### Given instruction
Collect every line below that contains the word "finishes".

### Data excerpts
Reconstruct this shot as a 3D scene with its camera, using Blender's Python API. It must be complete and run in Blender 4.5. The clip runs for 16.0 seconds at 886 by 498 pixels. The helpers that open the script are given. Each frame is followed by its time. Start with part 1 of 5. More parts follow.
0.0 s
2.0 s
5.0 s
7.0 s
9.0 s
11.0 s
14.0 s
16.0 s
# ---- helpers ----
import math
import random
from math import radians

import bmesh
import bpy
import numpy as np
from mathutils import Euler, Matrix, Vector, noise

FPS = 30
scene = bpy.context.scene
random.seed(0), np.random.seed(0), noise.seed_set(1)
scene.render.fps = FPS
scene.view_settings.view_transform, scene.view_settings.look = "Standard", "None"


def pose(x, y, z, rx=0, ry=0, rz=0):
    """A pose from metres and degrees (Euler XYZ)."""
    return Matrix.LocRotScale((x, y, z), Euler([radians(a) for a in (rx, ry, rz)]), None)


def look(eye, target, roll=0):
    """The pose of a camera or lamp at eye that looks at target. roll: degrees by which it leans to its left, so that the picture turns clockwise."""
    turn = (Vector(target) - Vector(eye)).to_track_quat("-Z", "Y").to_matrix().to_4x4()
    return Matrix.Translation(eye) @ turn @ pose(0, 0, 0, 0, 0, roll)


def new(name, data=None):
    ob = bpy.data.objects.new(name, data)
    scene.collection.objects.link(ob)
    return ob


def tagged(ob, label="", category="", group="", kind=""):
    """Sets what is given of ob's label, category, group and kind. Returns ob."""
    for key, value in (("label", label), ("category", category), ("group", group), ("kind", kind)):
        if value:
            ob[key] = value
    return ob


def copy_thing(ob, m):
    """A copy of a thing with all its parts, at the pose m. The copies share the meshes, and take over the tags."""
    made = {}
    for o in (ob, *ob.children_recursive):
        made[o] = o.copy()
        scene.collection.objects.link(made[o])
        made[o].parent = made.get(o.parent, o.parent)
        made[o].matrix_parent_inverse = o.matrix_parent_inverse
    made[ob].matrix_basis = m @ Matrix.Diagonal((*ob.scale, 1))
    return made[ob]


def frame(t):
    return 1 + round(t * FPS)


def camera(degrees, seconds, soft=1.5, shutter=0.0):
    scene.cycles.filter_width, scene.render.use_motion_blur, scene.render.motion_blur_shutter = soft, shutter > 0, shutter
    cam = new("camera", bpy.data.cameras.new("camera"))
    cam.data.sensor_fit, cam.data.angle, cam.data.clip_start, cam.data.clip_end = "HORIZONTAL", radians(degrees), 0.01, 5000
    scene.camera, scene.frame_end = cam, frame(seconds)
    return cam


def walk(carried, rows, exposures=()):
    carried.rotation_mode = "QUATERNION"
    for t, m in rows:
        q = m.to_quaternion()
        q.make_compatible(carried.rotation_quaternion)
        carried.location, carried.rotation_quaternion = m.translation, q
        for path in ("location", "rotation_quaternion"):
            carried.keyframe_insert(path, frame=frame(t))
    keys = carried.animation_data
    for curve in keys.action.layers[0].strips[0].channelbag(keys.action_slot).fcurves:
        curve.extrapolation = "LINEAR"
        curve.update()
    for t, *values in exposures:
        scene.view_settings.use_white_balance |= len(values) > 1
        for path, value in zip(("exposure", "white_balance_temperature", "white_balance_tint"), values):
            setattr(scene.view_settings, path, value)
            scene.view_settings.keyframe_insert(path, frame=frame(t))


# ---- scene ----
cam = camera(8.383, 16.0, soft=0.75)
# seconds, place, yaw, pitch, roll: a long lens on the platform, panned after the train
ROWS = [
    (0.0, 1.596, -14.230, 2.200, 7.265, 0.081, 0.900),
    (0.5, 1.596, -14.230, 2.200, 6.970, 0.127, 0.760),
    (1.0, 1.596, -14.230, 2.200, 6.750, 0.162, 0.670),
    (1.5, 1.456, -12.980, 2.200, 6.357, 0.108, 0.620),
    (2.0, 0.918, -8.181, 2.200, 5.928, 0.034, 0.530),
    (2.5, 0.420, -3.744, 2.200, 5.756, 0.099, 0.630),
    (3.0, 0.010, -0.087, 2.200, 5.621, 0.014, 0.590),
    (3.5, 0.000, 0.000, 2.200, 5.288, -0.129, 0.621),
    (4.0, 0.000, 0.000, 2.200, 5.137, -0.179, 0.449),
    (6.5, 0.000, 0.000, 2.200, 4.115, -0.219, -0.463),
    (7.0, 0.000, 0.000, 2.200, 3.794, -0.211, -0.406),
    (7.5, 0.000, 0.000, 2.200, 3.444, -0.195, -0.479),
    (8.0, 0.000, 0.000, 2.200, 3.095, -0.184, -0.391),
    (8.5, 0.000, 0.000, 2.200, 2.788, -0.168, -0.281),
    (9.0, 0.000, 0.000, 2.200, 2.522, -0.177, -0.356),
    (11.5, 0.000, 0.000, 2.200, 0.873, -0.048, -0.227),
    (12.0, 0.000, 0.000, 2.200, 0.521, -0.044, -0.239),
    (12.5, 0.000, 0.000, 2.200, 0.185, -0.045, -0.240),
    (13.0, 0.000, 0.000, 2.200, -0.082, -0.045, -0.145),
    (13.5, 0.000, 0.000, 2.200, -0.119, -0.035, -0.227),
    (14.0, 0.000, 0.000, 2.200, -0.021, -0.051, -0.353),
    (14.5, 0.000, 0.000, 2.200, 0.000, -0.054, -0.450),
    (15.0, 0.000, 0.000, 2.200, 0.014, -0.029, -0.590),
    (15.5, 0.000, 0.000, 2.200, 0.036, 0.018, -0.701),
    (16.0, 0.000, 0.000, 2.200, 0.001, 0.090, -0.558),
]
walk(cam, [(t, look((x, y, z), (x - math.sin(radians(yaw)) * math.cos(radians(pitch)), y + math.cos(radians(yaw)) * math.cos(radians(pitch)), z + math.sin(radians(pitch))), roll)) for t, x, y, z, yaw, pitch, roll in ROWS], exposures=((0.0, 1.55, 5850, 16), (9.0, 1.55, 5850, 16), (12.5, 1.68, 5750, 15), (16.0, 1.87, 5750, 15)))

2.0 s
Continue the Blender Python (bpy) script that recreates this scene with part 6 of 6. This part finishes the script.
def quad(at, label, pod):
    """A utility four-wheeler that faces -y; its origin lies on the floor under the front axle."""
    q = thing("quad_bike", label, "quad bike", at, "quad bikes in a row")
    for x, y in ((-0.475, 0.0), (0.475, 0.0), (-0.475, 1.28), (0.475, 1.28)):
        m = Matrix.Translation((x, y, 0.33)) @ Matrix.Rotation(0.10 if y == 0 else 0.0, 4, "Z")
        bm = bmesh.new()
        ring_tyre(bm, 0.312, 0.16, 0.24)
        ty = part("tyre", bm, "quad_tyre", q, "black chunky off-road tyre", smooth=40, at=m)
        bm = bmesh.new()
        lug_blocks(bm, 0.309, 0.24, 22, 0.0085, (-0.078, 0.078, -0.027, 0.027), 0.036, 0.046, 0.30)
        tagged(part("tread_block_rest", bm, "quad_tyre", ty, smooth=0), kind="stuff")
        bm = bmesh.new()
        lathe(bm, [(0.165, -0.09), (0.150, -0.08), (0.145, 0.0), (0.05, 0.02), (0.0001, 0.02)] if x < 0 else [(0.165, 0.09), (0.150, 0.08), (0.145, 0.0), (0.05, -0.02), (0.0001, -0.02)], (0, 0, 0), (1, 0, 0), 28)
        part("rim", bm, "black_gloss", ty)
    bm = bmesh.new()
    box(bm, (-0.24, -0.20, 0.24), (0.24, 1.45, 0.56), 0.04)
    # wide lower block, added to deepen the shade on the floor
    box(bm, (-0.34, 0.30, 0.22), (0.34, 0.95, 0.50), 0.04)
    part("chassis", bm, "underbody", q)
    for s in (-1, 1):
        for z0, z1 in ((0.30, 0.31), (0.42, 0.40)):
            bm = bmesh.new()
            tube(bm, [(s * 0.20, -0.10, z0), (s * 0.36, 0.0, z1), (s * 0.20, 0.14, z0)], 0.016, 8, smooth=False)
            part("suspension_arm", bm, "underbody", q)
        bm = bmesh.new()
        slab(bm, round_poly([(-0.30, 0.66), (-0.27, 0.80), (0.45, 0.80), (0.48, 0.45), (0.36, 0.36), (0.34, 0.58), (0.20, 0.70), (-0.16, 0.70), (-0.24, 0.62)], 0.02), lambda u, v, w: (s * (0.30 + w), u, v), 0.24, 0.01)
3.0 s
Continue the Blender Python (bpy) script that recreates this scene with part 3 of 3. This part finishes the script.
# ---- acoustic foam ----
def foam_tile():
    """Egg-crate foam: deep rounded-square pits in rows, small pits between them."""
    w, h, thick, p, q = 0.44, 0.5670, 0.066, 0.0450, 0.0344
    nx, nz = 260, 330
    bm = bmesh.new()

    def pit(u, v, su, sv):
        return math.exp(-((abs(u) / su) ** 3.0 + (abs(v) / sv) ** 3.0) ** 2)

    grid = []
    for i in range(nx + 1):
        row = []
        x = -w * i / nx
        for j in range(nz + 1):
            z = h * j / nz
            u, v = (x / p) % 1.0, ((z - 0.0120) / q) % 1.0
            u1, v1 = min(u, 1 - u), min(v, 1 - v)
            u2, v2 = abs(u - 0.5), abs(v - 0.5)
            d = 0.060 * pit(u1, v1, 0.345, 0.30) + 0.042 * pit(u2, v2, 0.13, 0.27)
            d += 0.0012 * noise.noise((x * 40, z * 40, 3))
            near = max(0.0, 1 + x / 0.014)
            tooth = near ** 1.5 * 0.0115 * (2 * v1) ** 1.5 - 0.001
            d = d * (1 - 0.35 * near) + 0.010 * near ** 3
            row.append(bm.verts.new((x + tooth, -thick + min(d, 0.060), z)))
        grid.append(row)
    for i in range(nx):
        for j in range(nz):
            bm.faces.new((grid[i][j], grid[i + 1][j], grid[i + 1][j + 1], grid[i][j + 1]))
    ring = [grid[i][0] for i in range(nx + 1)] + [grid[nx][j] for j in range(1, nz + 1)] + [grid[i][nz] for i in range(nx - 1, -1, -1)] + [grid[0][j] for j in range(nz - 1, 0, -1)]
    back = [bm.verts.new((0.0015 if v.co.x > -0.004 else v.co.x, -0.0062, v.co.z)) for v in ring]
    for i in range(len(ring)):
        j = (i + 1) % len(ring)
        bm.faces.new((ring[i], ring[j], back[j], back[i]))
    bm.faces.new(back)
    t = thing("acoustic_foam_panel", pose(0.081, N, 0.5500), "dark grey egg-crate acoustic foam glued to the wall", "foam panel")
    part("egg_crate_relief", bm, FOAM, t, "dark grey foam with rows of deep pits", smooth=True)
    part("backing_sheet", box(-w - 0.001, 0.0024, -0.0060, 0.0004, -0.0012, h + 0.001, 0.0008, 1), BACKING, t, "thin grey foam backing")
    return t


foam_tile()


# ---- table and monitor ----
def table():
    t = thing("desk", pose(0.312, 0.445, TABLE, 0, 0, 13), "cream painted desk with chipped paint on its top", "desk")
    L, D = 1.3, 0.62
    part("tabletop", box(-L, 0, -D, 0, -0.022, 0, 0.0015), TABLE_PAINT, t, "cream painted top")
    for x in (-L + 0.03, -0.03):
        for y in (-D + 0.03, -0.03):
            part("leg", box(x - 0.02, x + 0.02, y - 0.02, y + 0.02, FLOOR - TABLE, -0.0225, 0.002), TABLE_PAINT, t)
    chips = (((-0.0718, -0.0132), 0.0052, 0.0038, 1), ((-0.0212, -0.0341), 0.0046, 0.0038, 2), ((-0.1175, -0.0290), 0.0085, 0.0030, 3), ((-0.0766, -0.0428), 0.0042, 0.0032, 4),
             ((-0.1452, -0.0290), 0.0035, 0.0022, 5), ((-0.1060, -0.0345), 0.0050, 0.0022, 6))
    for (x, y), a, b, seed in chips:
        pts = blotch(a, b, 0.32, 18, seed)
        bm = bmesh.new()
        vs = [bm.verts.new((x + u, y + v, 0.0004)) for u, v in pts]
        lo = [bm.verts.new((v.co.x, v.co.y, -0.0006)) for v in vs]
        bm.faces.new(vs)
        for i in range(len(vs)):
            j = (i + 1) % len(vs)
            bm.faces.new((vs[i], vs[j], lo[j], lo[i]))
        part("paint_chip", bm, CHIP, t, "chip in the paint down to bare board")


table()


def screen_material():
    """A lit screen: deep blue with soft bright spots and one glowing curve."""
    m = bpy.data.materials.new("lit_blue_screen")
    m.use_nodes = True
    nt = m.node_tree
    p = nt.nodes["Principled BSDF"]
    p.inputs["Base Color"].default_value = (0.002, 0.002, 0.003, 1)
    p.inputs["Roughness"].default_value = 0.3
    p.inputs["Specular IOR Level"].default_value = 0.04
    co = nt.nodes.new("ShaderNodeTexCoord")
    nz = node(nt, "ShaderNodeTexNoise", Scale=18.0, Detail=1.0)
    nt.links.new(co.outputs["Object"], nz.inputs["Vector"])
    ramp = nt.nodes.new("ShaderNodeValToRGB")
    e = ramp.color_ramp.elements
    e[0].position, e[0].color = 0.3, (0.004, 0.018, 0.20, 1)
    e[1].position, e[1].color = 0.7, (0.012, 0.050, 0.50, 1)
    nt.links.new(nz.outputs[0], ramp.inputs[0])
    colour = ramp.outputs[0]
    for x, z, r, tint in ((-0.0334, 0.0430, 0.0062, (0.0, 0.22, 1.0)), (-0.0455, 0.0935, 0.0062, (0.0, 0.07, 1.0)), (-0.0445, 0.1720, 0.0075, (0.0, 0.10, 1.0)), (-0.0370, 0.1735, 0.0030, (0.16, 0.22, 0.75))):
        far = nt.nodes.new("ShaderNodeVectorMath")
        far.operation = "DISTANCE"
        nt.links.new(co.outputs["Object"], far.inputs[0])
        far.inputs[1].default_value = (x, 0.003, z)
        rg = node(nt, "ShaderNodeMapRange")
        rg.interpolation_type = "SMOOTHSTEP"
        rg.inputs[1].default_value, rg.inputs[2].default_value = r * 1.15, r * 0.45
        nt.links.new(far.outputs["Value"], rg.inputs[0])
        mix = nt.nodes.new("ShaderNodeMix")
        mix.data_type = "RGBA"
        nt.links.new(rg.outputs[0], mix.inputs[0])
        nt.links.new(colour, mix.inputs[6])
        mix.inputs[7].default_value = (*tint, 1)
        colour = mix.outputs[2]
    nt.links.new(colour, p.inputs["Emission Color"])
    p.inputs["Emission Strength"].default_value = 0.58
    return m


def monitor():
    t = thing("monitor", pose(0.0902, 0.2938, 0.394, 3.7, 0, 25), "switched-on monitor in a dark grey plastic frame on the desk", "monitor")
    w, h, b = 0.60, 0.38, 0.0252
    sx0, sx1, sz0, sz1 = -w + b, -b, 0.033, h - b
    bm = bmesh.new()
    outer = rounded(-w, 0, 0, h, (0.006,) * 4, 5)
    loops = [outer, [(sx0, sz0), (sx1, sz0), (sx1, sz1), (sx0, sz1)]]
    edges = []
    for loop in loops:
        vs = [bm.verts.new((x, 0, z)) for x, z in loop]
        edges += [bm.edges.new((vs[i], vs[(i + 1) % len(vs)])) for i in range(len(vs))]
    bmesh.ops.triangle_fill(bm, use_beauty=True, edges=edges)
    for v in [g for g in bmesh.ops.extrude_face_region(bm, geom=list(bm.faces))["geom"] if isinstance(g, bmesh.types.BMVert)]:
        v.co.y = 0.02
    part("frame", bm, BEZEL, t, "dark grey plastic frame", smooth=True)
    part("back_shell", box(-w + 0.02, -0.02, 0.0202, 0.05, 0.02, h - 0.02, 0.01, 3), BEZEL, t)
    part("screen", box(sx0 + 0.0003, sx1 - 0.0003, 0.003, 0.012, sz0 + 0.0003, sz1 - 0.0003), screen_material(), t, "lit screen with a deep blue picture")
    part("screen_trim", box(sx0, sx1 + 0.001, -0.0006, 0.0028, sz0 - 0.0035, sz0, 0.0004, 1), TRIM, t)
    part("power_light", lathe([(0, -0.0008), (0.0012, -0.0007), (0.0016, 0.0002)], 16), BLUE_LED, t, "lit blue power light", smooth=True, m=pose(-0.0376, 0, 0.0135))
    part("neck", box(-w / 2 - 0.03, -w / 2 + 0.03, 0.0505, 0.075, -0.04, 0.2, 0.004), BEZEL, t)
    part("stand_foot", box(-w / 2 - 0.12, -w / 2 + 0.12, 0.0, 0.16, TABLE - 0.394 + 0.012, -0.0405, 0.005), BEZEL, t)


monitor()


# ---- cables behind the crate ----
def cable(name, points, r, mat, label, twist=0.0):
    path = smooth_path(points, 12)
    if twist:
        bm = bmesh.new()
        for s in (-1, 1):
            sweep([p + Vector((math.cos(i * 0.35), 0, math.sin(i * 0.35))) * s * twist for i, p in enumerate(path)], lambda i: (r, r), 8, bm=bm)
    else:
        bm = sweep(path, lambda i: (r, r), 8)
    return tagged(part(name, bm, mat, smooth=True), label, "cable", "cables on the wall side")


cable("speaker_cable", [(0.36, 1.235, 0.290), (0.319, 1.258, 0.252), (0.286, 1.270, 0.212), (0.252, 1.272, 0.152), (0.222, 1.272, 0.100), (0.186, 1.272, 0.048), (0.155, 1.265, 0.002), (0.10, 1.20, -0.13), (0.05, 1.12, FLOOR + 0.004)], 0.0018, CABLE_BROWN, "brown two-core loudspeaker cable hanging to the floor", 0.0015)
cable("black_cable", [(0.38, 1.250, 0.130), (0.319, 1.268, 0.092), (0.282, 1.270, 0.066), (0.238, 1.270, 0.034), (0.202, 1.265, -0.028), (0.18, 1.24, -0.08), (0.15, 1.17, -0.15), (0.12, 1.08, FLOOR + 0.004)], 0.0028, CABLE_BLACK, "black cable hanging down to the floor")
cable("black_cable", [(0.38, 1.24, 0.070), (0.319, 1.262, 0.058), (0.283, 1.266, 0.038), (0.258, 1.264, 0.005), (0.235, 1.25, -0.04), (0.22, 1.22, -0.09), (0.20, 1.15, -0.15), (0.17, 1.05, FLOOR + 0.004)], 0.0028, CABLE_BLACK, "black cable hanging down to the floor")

### Result
Continue the Blender Python (bpy) script that recreates this scene with part 6 of 6. This part finishes the script.
Continue the Blender Python (bpy) script that recreates this scene with part 3 of 3. This part finishes the script.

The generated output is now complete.